Mergers and Acquisitions:
InBev was formed in 2004 after the merger of Interbrew (Belgium Company) and AmBev (Brazilian Company) that created the world’s largest Brewer by sales. This deal was valued at 52 Billion Dollars and it paved the way for its future growth.
And if you think 52 Billion Dollars is a lot, wait till you hear about its biggest acquisition till date. InBev in 2016 shocked the world when it acquired SABMiller for a staggering 100 Billion Dollars, a deal which further solidifies its lead as the world’s biggest beer company. SABMiller at the time was one of the largest brewer in the global market with over 200 beer brands and more than 70,000 employees in more than 75 countries.
And now AB Inbev is following a similar strategy, by acquiring other established players as in 2019, it acquired Craft Brew Alliance that has a collection of various craft breweries in the US and owns about 8% of the US craft beer market.
But this strategy of buying your way into the market is now backfiring on Anheuser-Busch InBev, as its debt has ballooned to a staggering 78 Billion Dollars in 2023, which is proving to be unsustainable and this has been noticed by the investors as post-september 2016, after the SABMiller acquisition the stock has been consistently falling and it never really recovered from the 2020 stock market cash.
So, Merger and acquisition going forward is not really a viable option for AB InBev but what other options does it have?
However, AB InBev just isn’t giving up yet, if it can’t grow inorganically (that is through merger and acquisitions) into the market, it is looking at ways to grow organically by launching new products and diversifying into other businesses and categories.
Building Brands from Scratch:
As It did with the launch of Bud Light Seltzer in 2020 and it became very popular, as of 2023 it is the third-best selling hard seltzer brand in the US. This strategy of launching new products under existing brands allows AB InBev to leverage its existing brand recognition and distribution, giving it an edge over competition.
Another thing that AB Inbev is focusing on is its strategy of premiumization. The strategy towards producing more higher priced beers with a focus on quality and brand image and this strategy is already paying dividends.
Best example of this is Michelob Ultra which is a light beer and was created to appeal to people looking for healthy options and as of 2023 accounts for about 14% of the total beer bottle sales in the US and is still growing double digit.
Beyond Beer, Innovation And Diversification:
AB InBev is also looking beyond beer and into the low and non-alcoholic options, recognizing the growing demand for healthier alternatives with a market projected to reach $20.8 billion by 2025 and is heavily investing in research and development to create new beverages that cater to the changing consumer tastes.
Going Global:
While Budweiser and Bud light are facing Severe competition in the US Market this isn’t the case internationally, where they hold a dominant position and their sales volume actually grew by 5.2% in 2022 in key emerging markets.
In these emerging markets these brands (Budweiser and Bud Light) are considered as aspirational and therefore are able to charge a premium and with the rising middle class these developing countries can be a gamechanger for AB InBev in the next couple of years.

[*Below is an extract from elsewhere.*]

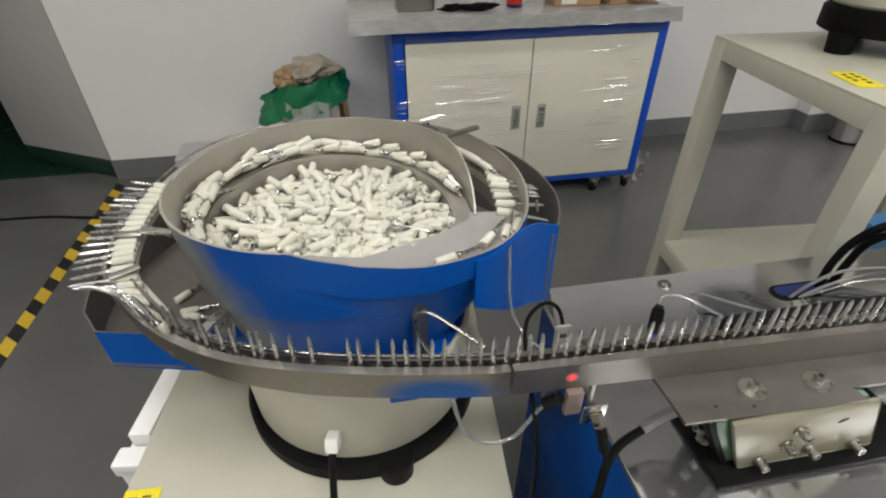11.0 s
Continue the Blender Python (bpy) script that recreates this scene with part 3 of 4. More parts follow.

Cutting Back on Advertisements:
Anheuser-Busch InBev has now decided to cut back on high-profile advertising platforms which has cost the company an average of 20 million dollars per ad and is now focusing more on Social media marketing, influencer partnerships, and content creation tailored to target specific demographics and the next generation.
So, will Anheuser-Busch InBev be able to diversify beyond beer in the US and cater to a new generation of drinkers with diverse and ever-changing tastes? And Will it be able to replicate its success in the beer market in the developing countries? And all while repaying its debt. This only time will tell but one thing is for sure AB InBev isn’t new to this and this is not the first time it has been in troubled waters.